Welcome to the world little guy! Baby D has been in my arms for 11 weeks, I can hardly believe it. Enough time has passed that I can look back at our path and see that even though his arrival was no where what I had planned it’s okay. I know that I can not be the only mom out there that doesn’t have the birth story she anticipated so I thought I would share ours.
You hear most people say that first babies come late, I knew pretty early on that my little guy would be here early or right on time. It never crossed my mind that he would take his time making his appearance. My due date was on Saturday May 31st and on Tuesday the 27th I went in for my weekly appointment. I thought it might be the day so before leaving the house I had packed my hospital bag in the car just in case. The Mister had been called into work the night before and was getting ready to get off work as I headed to my appointment. Sure enough I was ready to go and I headed over to the hospital.
My plan all along had been to have a natural delivery. I wanted to avoid an epidural, no pitocin, I wanted to breastfeed right away, I wanted time with my husband and son to bond as a new family unit.
My labor started at 9:30 on Tuesday morning and progressed all day. in the early hours of Wednesday morning I reached a stalling point. I was swelling and unable to progress from a 9 to a 10 to be fully dilated. I was stressed and tired. My parents had arrived earlier that day and friends were with us as support too. At 3 am on Wednesday I decided that I needed a break and agreed to an epidural. The Mister and I were able to rest for an entire hour. When we woke up it was time to start pushing. I pushed for 2 hours, yes 2 hours before my dr decided it was time for a little pitocin. Once the Pitocin was started I pushed for 2 more hours. I was exhausted, The Mister had been awake for almost 60 hours straight. When our Dr suggested we use the vacuum and get our little guy out in “3 more pushes,” I looked to my husband for the okay. He told me it was my choice, he supported my decision.

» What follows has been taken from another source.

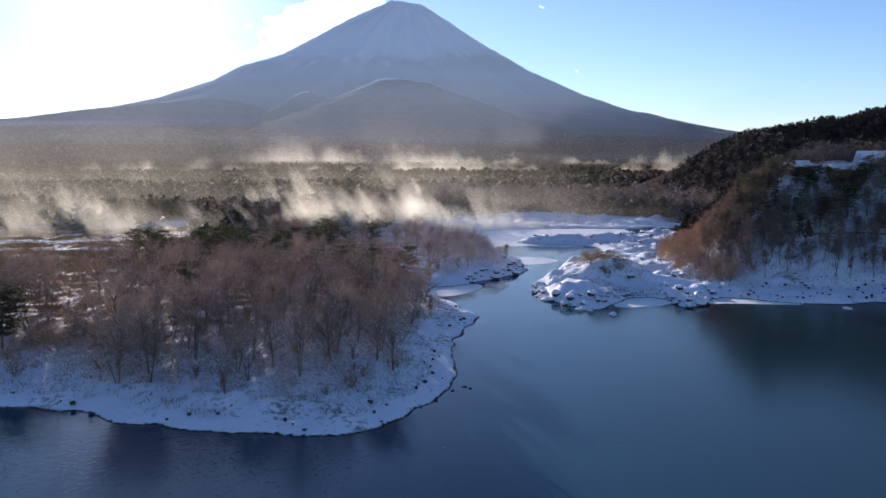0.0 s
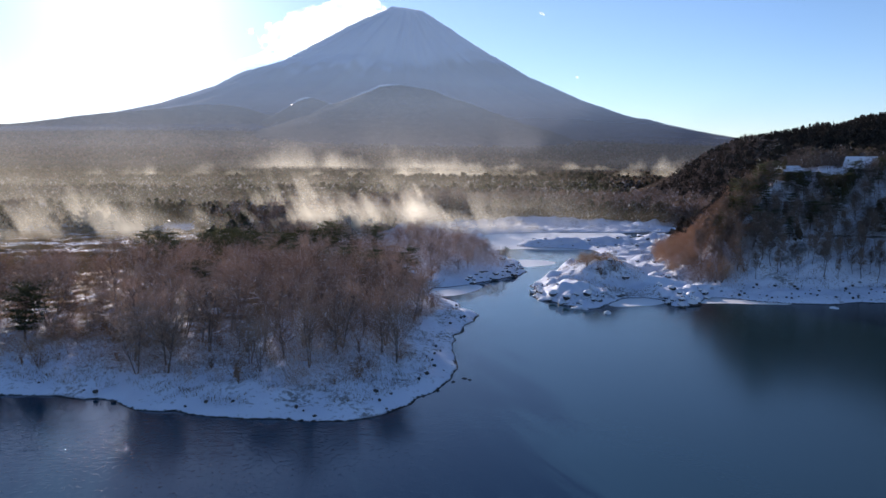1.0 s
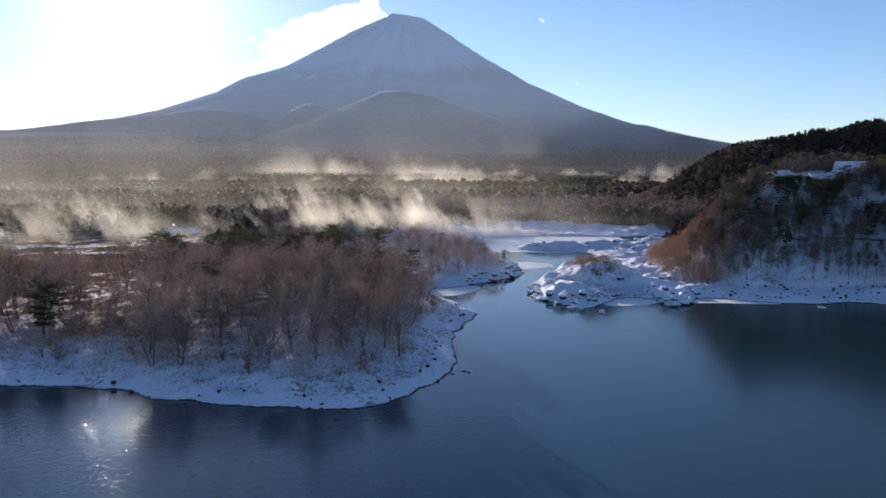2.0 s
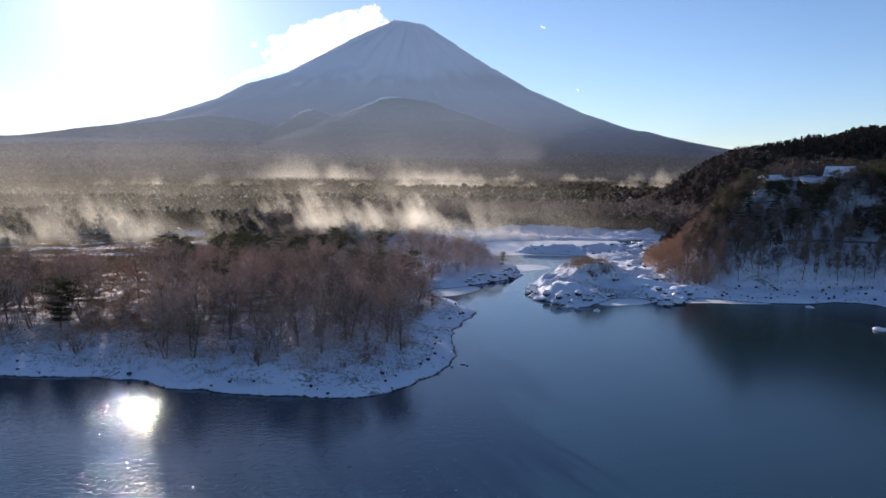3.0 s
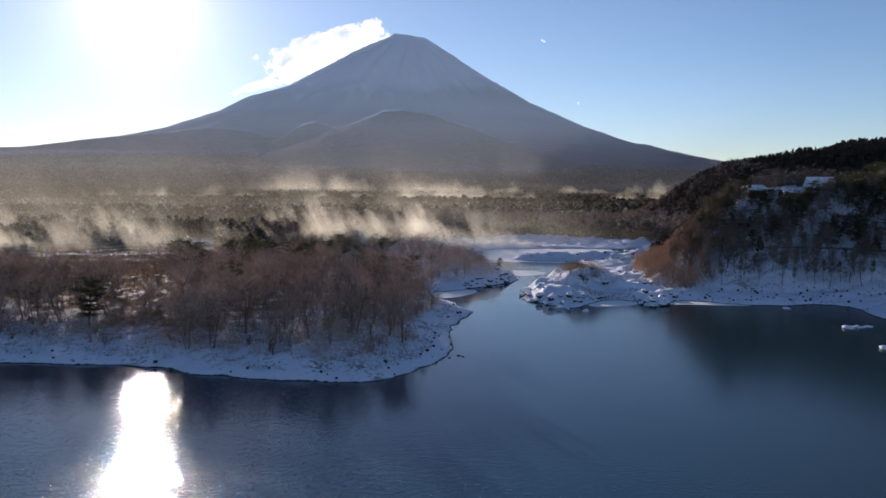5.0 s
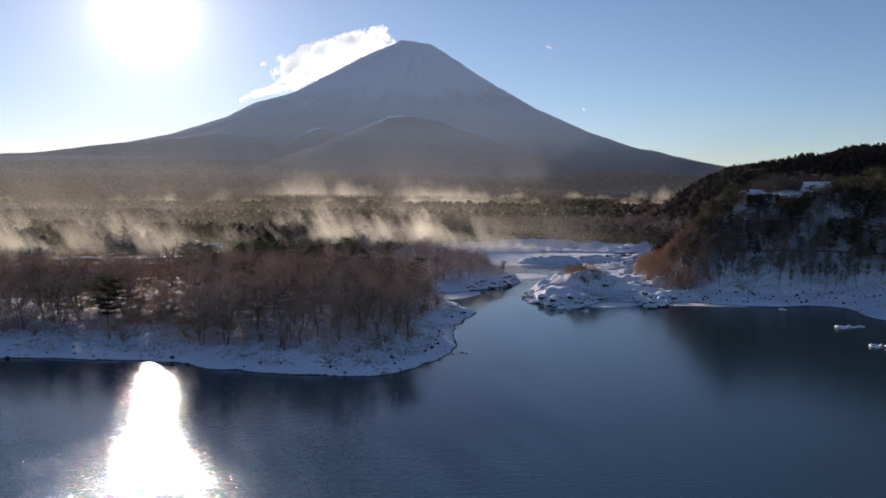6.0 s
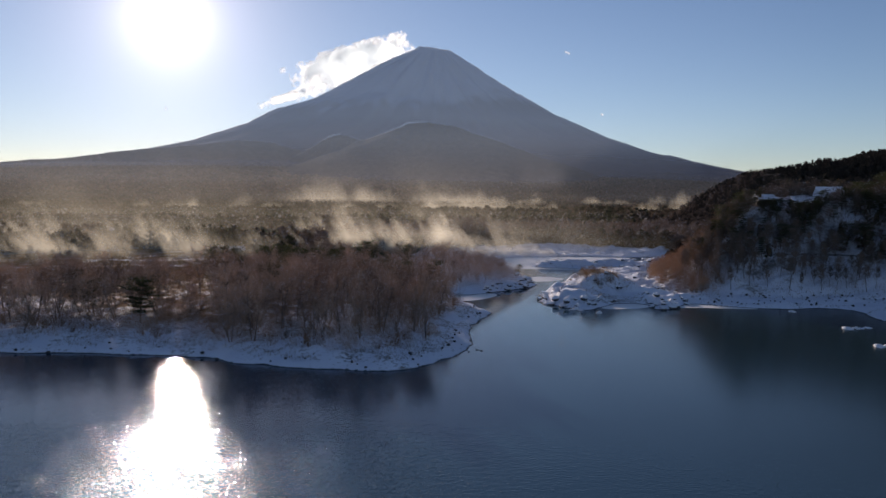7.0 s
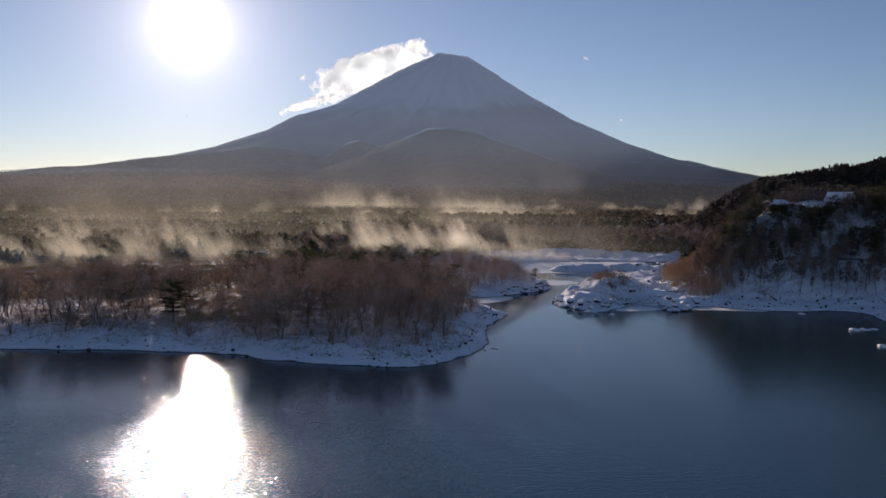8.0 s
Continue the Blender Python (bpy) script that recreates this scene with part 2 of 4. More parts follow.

We agreed to the vacuum. Our first attempt failed and the vacuum came off. On the second attempt the vacuum lost suction and came off. This time our little guy moved back up the birth canal. Our Dr looked at us and told us that this was my body saying it was time for a c-section. This was the worse thing I could have imagined. I was destroyed and started crying. I had tried so hard. I had endured 26 hours of labor, 4 hours of pushing. We attended birthing classes, I read all of books. Why was this happening?
In the end our little guy made his debut on Wednesday May 28th 2014 at 11:26 am via c-section. I remember my husband showing him to me and then I began having pain while being sutured close. The next thing I remember I was being placed under general anesthesia. I awoke a few hours later, groggy and shaking.
We had issues with breastfeeding from the beginning and had to seek help from a lactation consultant after going home. Today we are doing great, breast feeding like a champ.
Our birth story is not what we planned for or even something I could have anticipated. Baby D is healthy and happy, what more could a momma ask for. I’ve gotten over the disappointment of things not going my way, the feeling of failure. I know that I can’t be the only woman out there to feel to have this experience.
Is your birth story unique, did things go as planned or in another direction all together?